Great words! Beware of them. Always beware of great words: My country, motherland, fatherland, church, temple. Beware of all great words! They can drive you into an unconscious, robot-like behaviour.
This is now the greatest danger to human survival: the capacity for man to abandon his humanity, indeed, the inevitability that he does so as he merges his unique personality into larger institutional structures. It is not anger, violence, aggression, destructiveness, which is so dangerous, but the greatly valued idea of obedience.
It is ironic that the virtues of loyalty, discipline and self-sacrifice that we value so highly in the individual are the very properties that create destructive organizational energies of war and that blind men to malevolent systems of authority.
Remember, if we want to create a new humanity, we will have to reconsider the whole mind of man. The past has created a very ugly mind – of course, with beautiful labels, with beautiful painted smiles, and behind is great animality.

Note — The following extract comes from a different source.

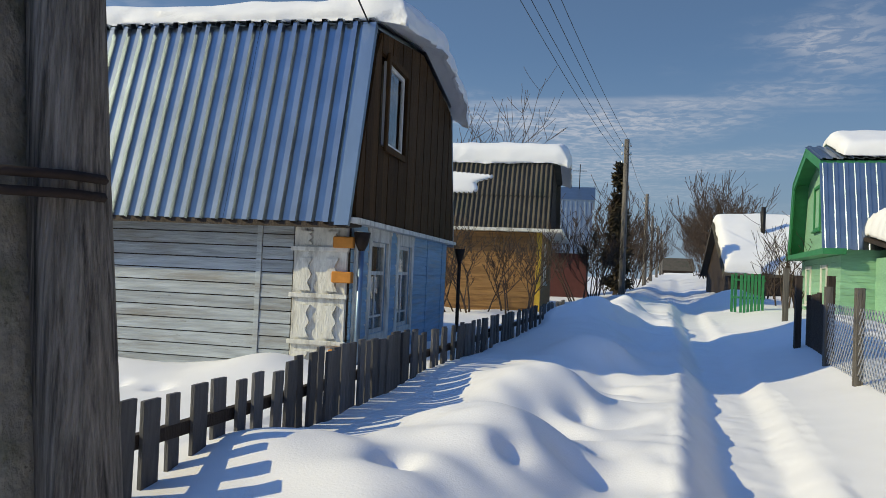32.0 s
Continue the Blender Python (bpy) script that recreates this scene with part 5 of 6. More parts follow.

My emphasis is on the individual not on the society, not on the nation, not on the religion. My emphasis is on the individual. The individual has to be freed from all kinds of social bondages and slaveries. That’s what sannyas is all about. Become aware… and out of your awareness, obedience is good, disobedience is good. But it has to be rooted in your awareness – then everything is good. And out of unawareness, obedience is bad, disobedience is bad.
Let me remind you: I am not telling you to be disobedient, because if it is out of unawareness, and you say no, it is as bad as saying yes. I am not teaching you disobedience, disorder, indiscipline. I am not doing that kind of thing at all. I can be misunderstood. I am being misunderstood. What I am saying is: I am making you responsible.
The individual is totally responsible whatsoever he is doing. So you have to think, meditate, and act out of your meditations – and whatsoever you do will be virtuous, and whatsoever you do will be moral, and it will be a totally different kind of morality.